── DATA

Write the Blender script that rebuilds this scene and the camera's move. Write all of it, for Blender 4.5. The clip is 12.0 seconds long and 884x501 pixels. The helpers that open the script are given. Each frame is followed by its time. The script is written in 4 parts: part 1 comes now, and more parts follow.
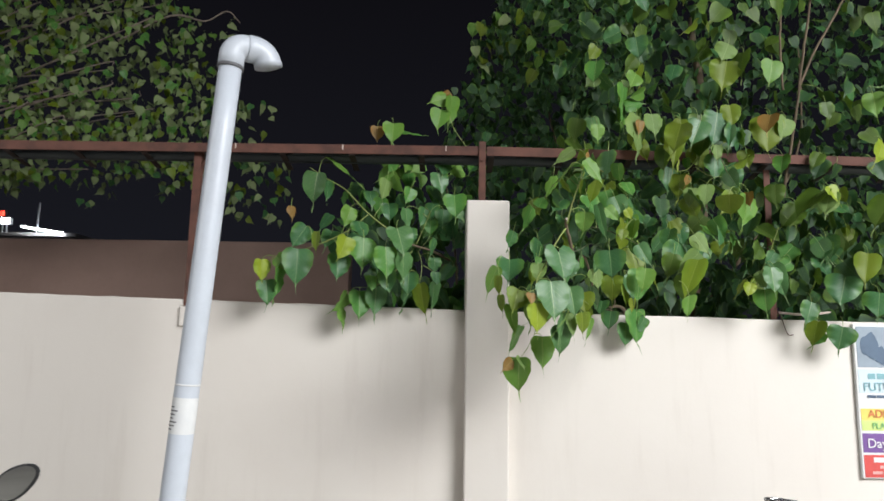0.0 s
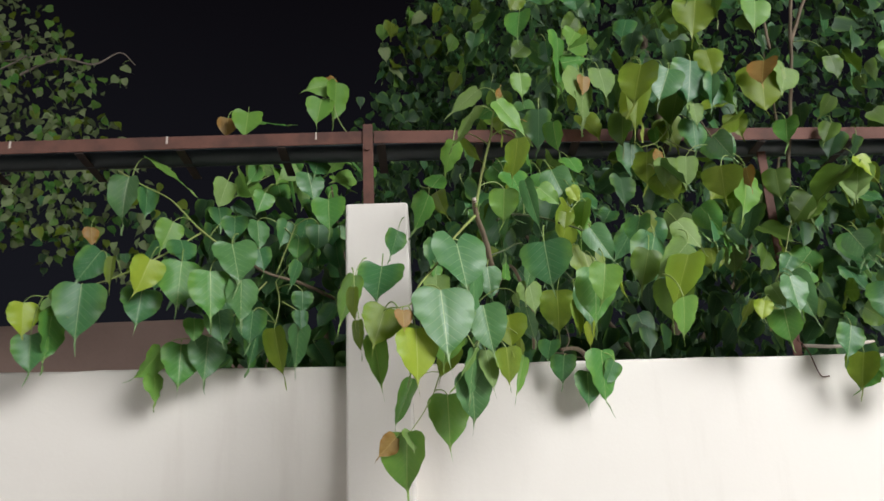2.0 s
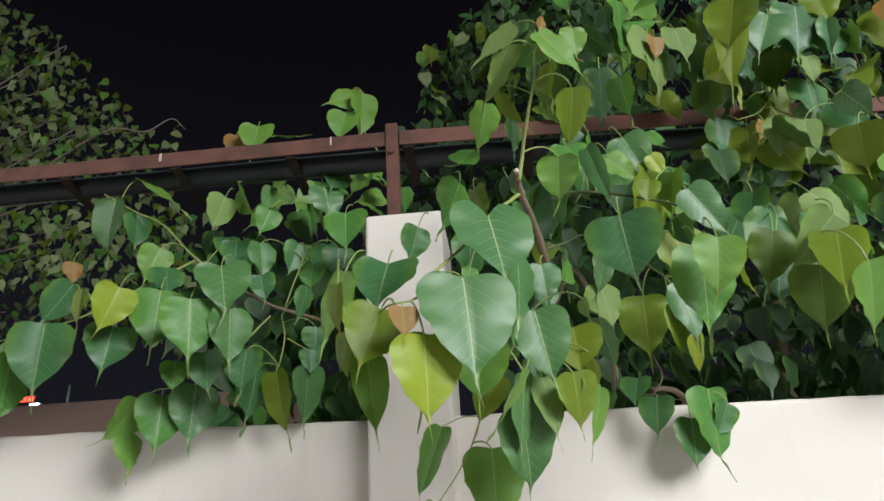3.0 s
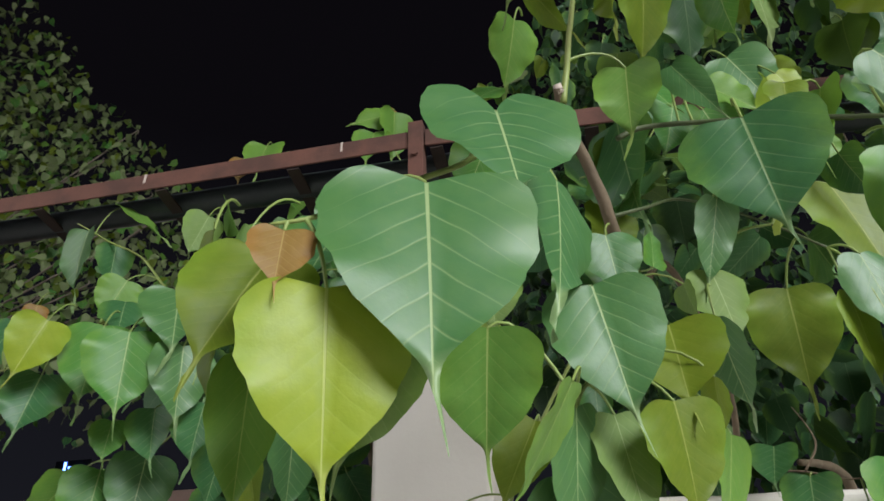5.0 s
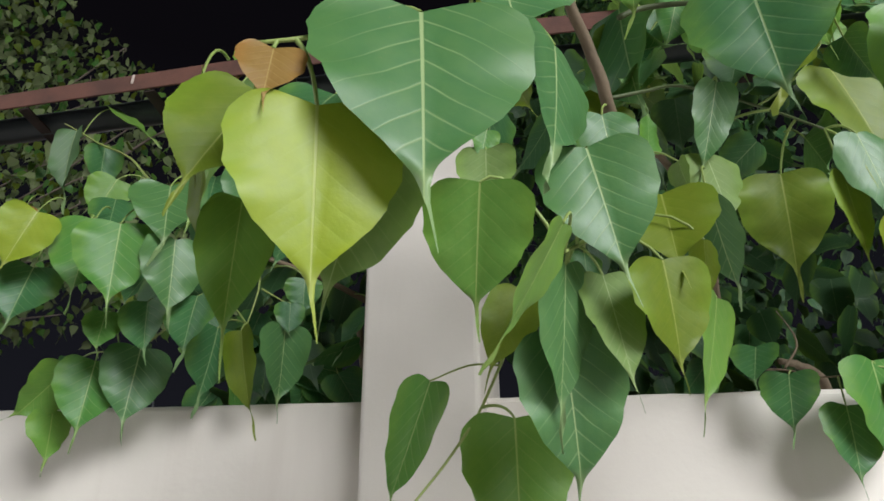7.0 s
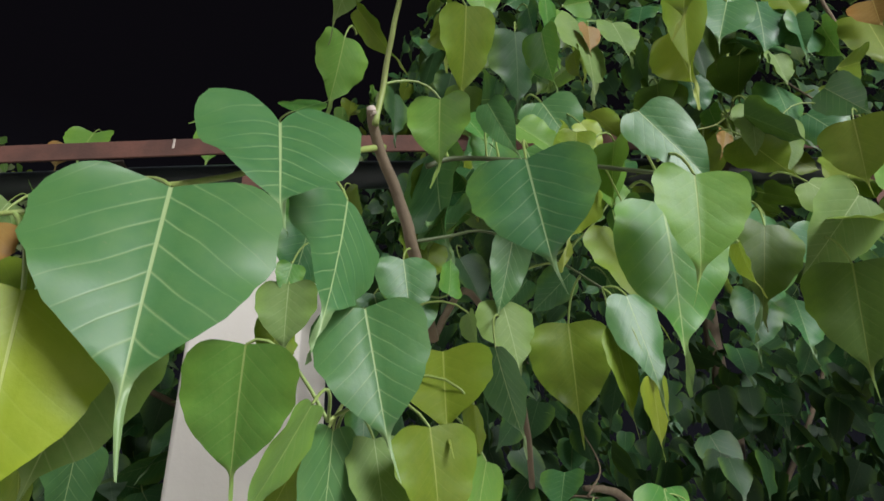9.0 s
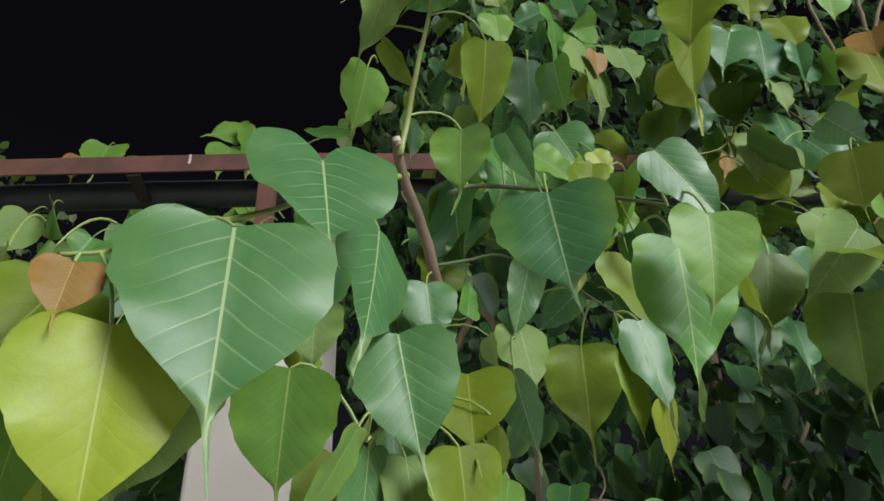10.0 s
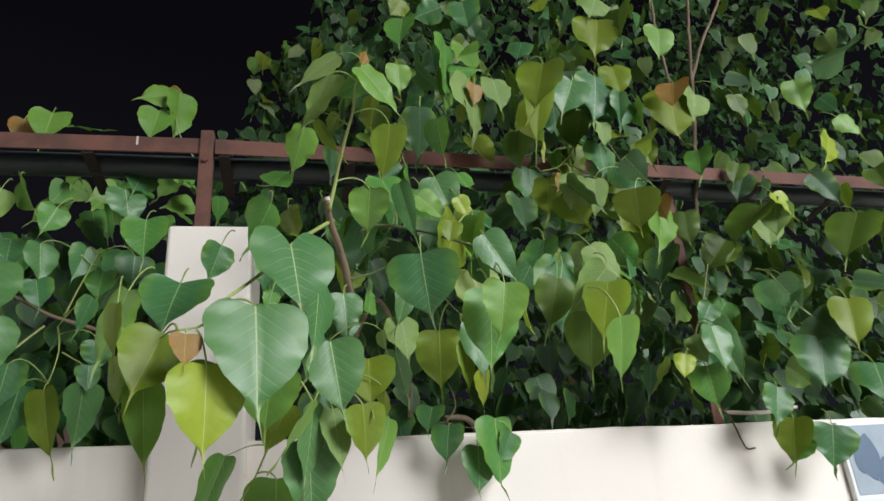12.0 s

────

EXERCISE AIM: Skip the images and write out the rest of the listing exactly.

CORRECT ANSWER:
Write the Blender script that rebuilds this scene and the camera's move. Write all of it, for Blender 4.5. The clip is 12.0 seconds long and 884x501 pixels. The helpers that open the script are given. Each frame is followed by its time. The script is written in 4 parts: part 1 comes now, and more parts follow.
0.0 s
2.0 s
3.0 s
5.0 s
7.0 s
9.0 s
10.0 s
12.0 s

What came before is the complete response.